**To be done**
Transcribe all of the material exactly, except for its pictures.

•••

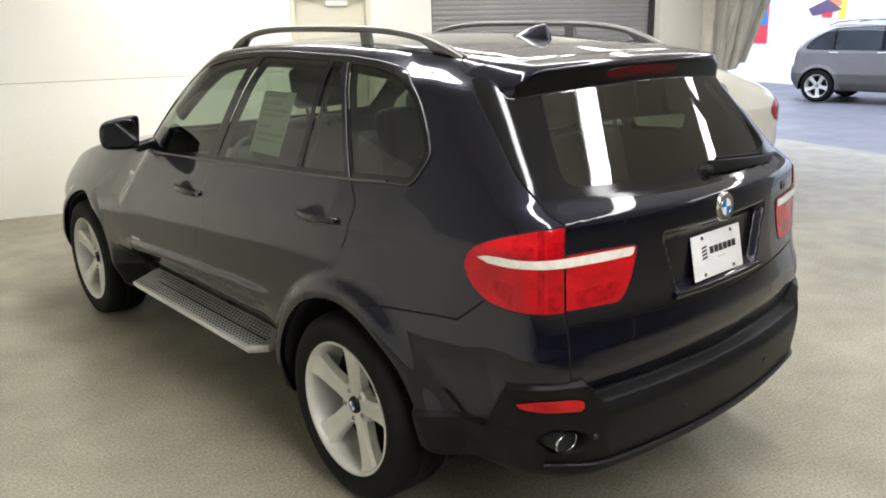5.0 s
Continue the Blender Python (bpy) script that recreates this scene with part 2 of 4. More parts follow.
def body(x, y, z):
    """Negative inside the closed body, about in metres."""
    ax = np.abs(x)
    w = half_width(y, z)
    for hub, lip in ((0.0, 0.951), (WHEELBASE, 0.928)):
        r = np.hypot(y - hub, z - HUB_Z)
        w = smax(w, lip - 1.2 * smax(r - 0.486, 0 * r, 0.025) - 0.06 * step01(0.5, 0.2, z) - 0.045 * step01(-0.20, -0.46, y - hub) * step01(0.85, 0.60, z), 0.03)
    side = (ax - w) * 0.95
    bow = 0.215 - 0.045 * step01(0.85, 0.70, z)
    dish = 0.032 * step01(0.0, 0.022, 0.255 + 0.36 * (z - 0.92) - ax) * step01(0.898, 0.925, z) * step01(1.125, 1.085, z)
    back = (-y - rear_y(z) + dish + bow * ax * ax) * (0.97 - 0.17 * step01(1.12, 1.32, z))
    nose = (y - front_y(z) + 0.22 * ax * ax) * 0.95
    corner = 0.07 + 0.06 * step01(0.80, 0.66, z) + 0.03 * step01(1.18, 1.30, z)
    d = smax(side, back, corner)
    d = smax(d, nose, 0.25)
    d = smax(d, roof_form(x, y, z), 0.035 - 0.017 * step01(0.1, -0.2, y))
    d = smax(d, 0.27 + 0.085 * step01(-0.30, -0.37, y) - z, 0.04)
    over = cladding(x, y, z)
    proud = 0.022 + 0.043 * step01(0.74, 0.60, ax) * step01(-0.80, -0.86, y)
    d = d - proud * (0.72 * step01(0.008, -0.008, over) + 0.28 * step01(0.0, -0.045, over)) * step01(0.33, 0.40, z)
    cavity = np.maximum(np.hypot(ax - 0.715, (z - 0.517) * 1.45) - 0.054, y + 0.80)
    return smax(d, -cavity, 0.014)


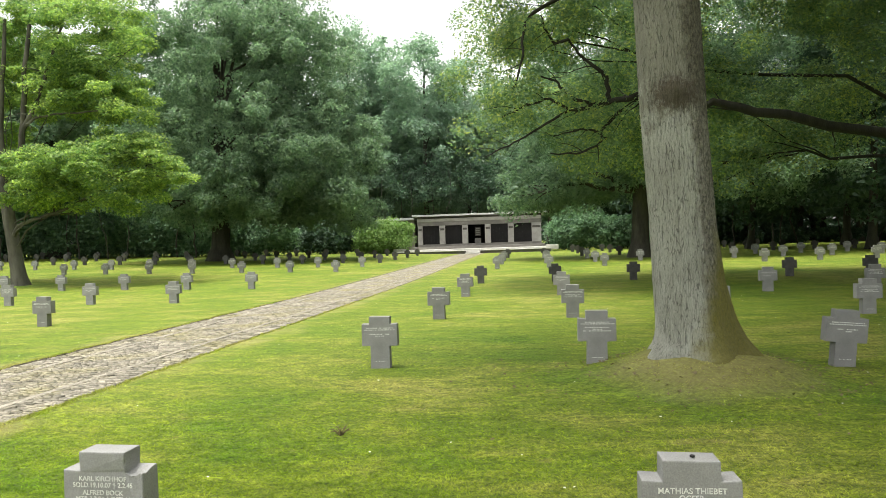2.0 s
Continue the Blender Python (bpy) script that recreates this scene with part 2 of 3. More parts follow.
def rise(y, x=0.0):
    """The ground's height: level by the walk, climbing to the terrace and more so to the back left."""
    q = np.clip((np.asarray(y, float) - 12) / 52, 0, 1)
    return q * q * (3 - 2 * q) * (0.36 + 0.025 * np.clip(-np.asarray(x, float) - 2, 0, 60))


def mound(x, y):
    """The swell of earth over the old oak's roots."""
    return 0.3 * np.exp(-(((np.asarray(x) - OAK_X - 0.08) / 0.95) ** 2 + ((np.asarray(y) - OAK_Y) / 0.95) ** 2) ** 1.4)


# ---------- ground ----------
HALF = 1.15
gx = np.concatenate([[-600, -300, -150, -90], np.arange(-60, -3, 3.0), [-2.4, -1.8, -1.4, -HALF - 0.05, -HALF - 0.01, -HALF + 0.03, -0.6, 0,
                     0.6, HALF - 0.03, HALF + 0.01, HALF + 0.05, 1.4, 1.8, 2.4, 3, 3.6, 4.2, 4.8], np.arange(5.2, 10, 0.2), np.arange(10, 61, 3.0), [90, 150, 300, 600]])
gy = np.concatenate([[-600, -200, -80, -40, -20], np.arange(-10, 2, 1.0), np.arange(2, 6.6, 0.2), np.arange(7, 62, 1.0), [62, 63, 64.1, 66, 70, 80, 100, 140, 200, 350, 700]])
gv = np.array([(x, y, float(rise(y, x))) for y in gy for x in gx])
gv[:, 2] += mound(gv[:, 0], gv[:, 1])
inside = (np.abs(gv[:, 0]) < HALF) & (gv[:, 1] < 64.05) & (gv[:, 1] > -10.5)
gv[inside, 2] -= 0.075
nx = len(gx)
gf = [(j * nx + i, j * nx + i + 1, (j + 1) * nx + i + 1, (j + 1) * nx + i) for j in range(len(gy) - 1) for i in range(nx - 1)]
ground = link("ground", quads("ground", gv, gf), LAWN)
ground.data.materials.append(SOIL)
rim = [HALF - 0.04 < abs((gv[f[0], 0] + gv[f[1], 0]) / 2) < HALF + 0.035 and -10.5 < gv[f[0], 1] < 63.5 for f in gf]
ground.data.polygons.foreach_set("material_index", np.array(rim, np.int32))
tagged(ground, "mown green lawn with straw-coloured dry patches", "lawn", kind="structure")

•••

**The response**
5.0 s
Continue the Blender Python (bpy) script that recreates this scene with part 2 of 4. More parts follow.
def body(x, y, z):
    """Negative inside the closed body, about in metres."""
    ax = np.abs(x)
    w = half_width(y, z)
    for hub, lip in ((0.0, 0.951), (WHEELBASE, 0.928)):
        r = np.hypot(y - hub, z - HUB_Z)
        w = smax(w, lip - 1.2 * smax(r - 0.486, 0 * r, 0.025) - 0.06 * step01(0.5, 0.2, z) - 0.045 * step01(-0.20, -0.46, y - hub) * step01(0.85, 0.60, z), 0.03)
    side = (ax - w) * 0.95
    bow = 0.215 - 0.045 * step01(0.85, 0.70, z)
    dish = 0.032 * step01(0.0, 0.022, 0.255 + 0.36 * (z - 0.92) - ax) * step01(0.898, 0.925, z) * step01(1.125, 1.085, z)
    back = (-y - rear_y(z) + dish + bow * ax * ax) * (0.97 - 0.17 * step01(1.12, 1.32, z))
    nose = (y - front_y(z) + 0.22 * ax * ax) * 0.95
    corner = 0.07 + 0.06 * step01(0.80, 0.66, z) + 0.03 * step01(1.18, 1.30, z)
    d = smax(side, back, corner)
    d = smax(d, nose, 0.25)
    d = smax(d, roof_form(x, y, z), 0.035 - 0.017 * step01(0.1, -0.2, y))
    d = smax(d, 0.27 + 0.085 * step01(-0.30, -0.37, y) - z, 0.04)
    over = cladding(x, y, z)
    proud = 0.022 + 0.043 * step01(0.74, 0.60, ax) * step01(-0.80, -0.86, y)
    d = d - proud * (0.72 * step01(0.008, -0.008, over) + 0.28 * step01(0.0, -0.045, over)) * step01(0.33, 0.40, z)
    cavity = np.maximum(np.hypot(ax - 0.715, (z - 0.517) * 1.45) - 0.054, y + 0.80)
    return smax(d, -cavity, 0.014)


2.0 s
Continue the Blender Python (bpy) script that recreates this scene with part 2 of 3. More parts follow.
def rise(y, x=0.0):
    """The ground's height: level by the walk, climbing to the terrace and more so to the back left."""
    q = np.clip((np.asarray(y, float) - 12) / 52, 0, 1)
    return q * q * (3 - 2 * q) * (0.36 + 0.025 * np.clip(-np.asarray(x, float) - 2, 0, 60))


def mound(x, y):
    """The swell of earth over the old oak's roots."""
    return 0.3 * np.exp(-(((np.asarray(x) - OAK_X - 0.08) / 0.95) ** 2 + ((np.asarray(y) - OAK_Y) / 0.95) ** 2) ** 1.4)


# ---------- ground ----------
HALF = 1.15
gx = np.concatenate([[-600, -300, -150, -90], np.arange(-60, -3, 3.0), [-2.4, -1.8, -1.4, -HALF - 0.05, -HALF - 0.01, -HALF + 0.03, -0.6, 0,
                     0.6, HALF - 0.03, HALF + 0.01, HALF + 0.05, 1.4, 1.8, 2.4, 3, 3.6, 4.2, 4.8], np.arange(5.2, 10, 0.2), np.arange(10, 61, 3.0), [90, 150, 300, 600]])
gy = np.concatenate([[-600, -200, -80, -40, -20], np.arange(-10, 2, 1.0), np.arange(2, 6.6, 0.2), np.arange(7, 62, 1.0), [62, 63, 64.1, 66, 70, 80, 100, 140, 200, 350, 700]])
gv = np.array([(x, y, float(rise(y, x))) for y in gy for x in gx])
gv[:, 2] += mound(gv[:, 0], gv[:, 1])
inside = (np.abs(gv[:, 0]) < HALF) & (gv[:, 1] < 64.05) & (gv[:, 1] > -10.5)
gv[inside, 2] -= 0.075
nx = len(gx)
gf = [(j * nx + i, j * nx + i + 1, (j + 1) * nx + i + 1, (j + 1) * nx + i) for j in range(len(gy) - 1) for i in range(nx - 1)]
ground = link("ground", quads("ground", gv, gf), LAWN)
ground.data.materials.append(SOIL)
rim = [HALF - 0.04 < abs((gv[f[0], 0] + gv[f[1], 0]) / 2) < HALF + 0.035 and -10.5 < gv[f[0], 1] < 63.5 for f in gf]
ground.data.polygons.foreach_set("material_index", np.array(rim, np.int32))
tagged(ground, "mown green lawn with straw-coloured dry patches", "lawn", kind="structure")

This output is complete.